> [Data in this exercise]
___

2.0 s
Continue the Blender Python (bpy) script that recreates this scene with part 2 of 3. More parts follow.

___

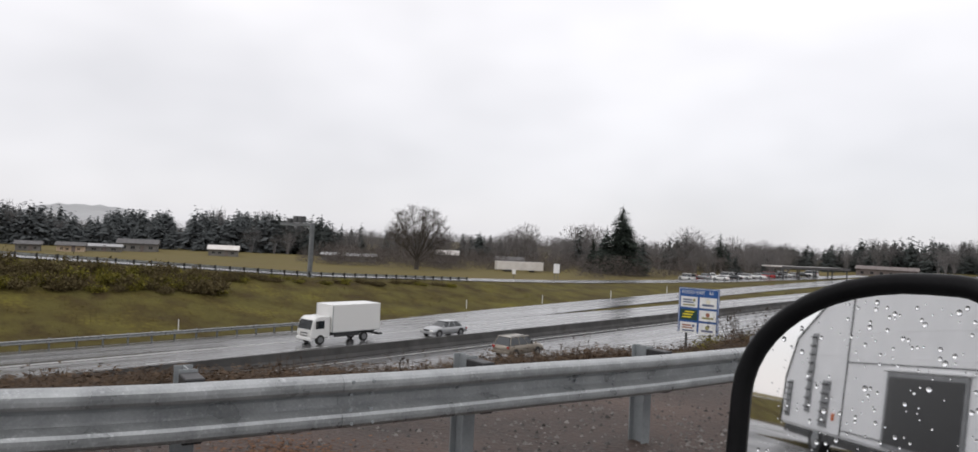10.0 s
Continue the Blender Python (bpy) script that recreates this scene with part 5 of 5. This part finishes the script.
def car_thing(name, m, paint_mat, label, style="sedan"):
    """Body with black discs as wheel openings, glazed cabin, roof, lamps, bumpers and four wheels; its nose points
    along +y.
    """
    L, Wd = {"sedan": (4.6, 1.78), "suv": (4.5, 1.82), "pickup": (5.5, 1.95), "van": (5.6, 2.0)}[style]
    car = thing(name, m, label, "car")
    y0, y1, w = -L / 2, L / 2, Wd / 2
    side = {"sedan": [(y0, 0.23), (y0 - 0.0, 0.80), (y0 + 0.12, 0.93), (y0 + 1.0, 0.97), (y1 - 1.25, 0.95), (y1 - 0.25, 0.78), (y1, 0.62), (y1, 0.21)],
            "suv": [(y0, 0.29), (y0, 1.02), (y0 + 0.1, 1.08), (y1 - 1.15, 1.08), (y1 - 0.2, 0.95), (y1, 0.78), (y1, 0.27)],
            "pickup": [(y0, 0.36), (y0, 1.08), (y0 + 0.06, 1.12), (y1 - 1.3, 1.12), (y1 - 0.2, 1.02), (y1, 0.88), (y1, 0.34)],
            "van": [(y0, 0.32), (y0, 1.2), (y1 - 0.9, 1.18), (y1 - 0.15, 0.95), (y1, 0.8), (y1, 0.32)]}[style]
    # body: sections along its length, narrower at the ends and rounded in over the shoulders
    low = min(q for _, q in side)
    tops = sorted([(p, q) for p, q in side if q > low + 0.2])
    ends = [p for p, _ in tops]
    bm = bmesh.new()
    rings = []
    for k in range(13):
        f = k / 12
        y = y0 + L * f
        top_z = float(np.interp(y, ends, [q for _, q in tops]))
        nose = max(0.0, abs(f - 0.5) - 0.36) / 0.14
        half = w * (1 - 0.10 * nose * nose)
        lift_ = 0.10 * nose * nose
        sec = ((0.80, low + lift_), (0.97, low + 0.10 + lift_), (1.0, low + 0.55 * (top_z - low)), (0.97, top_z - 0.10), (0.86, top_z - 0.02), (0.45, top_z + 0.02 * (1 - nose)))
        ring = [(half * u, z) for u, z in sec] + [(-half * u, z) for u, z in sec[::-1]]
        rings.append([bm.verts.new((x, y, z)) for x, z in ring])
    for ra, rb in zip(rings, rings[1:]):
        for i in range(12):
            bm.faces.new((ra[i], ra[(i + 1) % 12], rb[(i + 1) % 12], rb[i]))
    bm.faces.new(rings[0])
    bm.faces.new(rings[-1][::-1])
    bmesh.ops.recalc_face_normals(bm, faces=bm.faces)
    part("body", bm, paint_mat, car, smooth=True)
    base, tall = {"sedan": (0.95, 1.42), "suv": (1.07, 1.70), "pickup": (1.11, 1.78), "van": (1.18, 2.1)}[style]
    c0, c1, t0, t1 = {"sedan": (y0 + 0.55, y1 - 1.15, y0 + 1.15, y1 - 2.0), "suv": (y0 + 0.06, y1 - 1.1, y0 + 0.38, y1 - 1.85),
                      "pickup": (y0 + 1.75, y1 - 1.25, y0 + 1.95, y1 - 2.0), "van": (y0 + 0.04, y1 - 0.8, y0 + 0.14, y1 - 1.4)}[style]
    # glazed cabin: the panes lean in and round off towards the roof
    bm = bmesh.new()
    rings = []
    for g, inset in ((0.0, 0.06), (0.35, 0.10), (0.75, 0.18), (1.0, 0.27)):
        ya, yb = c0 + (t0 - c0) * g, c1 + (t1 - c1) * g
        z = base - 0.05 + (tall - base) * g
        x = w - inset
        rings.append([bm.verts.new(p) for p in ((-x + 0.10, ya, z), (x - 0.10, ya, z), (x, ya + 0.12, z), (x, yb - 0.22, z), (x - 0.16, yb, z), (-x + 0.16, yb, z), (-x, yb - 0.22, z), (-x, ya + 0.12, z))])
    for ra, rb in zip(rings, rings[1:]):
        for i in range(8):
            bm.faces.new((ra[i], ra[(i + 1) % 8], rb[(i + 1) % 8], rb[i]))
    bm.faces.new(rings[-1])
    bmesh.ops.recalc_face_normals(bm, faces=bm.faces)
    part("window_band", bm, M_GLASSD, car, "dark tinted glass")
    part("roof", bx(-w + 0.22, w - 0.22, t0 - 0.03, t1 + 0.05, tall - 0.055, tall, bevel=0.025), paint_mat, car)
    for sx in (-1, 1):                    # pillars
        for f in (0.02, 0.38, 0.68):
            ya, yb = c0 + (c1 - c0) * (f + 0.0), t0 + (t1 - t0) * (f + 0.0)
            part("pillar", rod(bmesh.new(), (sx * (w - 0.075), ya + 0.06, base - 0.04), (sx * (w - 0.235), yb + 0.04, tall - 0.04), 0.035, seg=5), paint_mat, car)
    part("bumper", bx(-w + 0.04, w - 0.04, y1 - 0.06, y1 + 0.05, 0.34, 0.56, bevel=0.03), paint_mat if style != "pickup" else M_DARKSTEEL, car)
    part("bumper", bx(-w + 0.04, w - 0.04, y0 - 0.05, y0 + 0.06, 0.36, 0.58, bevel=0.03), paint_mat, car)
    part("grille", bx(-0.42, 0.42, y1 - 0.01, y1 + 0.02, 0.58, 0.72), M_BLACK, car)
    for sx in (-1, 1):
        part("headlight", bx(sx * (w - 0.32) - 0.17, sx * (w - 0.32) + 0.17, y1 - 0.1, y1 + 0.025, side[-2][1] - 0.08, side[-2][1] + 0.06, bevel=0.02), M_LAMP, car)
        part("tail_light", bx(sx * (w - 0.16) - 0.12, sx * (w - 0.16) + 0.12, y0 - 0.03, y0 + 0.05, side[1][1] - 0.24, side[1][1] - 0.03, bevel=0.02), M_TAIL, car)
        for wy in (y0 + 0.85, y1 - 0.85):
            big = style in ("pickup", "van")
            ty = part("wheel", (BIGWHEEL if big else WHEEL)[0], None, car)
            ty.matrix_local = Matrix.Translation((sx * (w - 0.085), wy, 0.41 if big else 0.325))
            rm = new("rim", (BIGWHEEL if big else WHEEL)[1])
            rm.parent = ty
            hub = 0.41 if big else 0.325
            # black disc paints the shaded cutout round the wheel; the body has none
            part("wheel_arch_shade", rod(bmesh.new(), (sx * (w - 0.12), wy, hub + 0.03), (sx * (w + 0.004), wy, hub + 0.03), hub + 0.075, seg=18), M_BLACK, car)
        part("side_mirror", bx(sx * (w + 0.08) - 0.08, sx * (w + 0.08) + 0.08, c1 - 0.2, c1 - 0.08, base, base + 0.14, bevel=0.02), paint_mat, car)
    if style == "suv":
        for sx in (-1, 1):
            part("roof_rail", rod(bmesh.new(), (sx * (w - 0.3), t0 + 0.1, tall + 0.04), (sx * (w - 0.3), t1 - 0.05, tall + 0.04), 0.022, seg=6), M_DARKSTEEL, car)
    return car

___

> [Problem details]
Tally the lines above that contain the word "Python", and reply with only the number.

> [Answer for this exercise]
2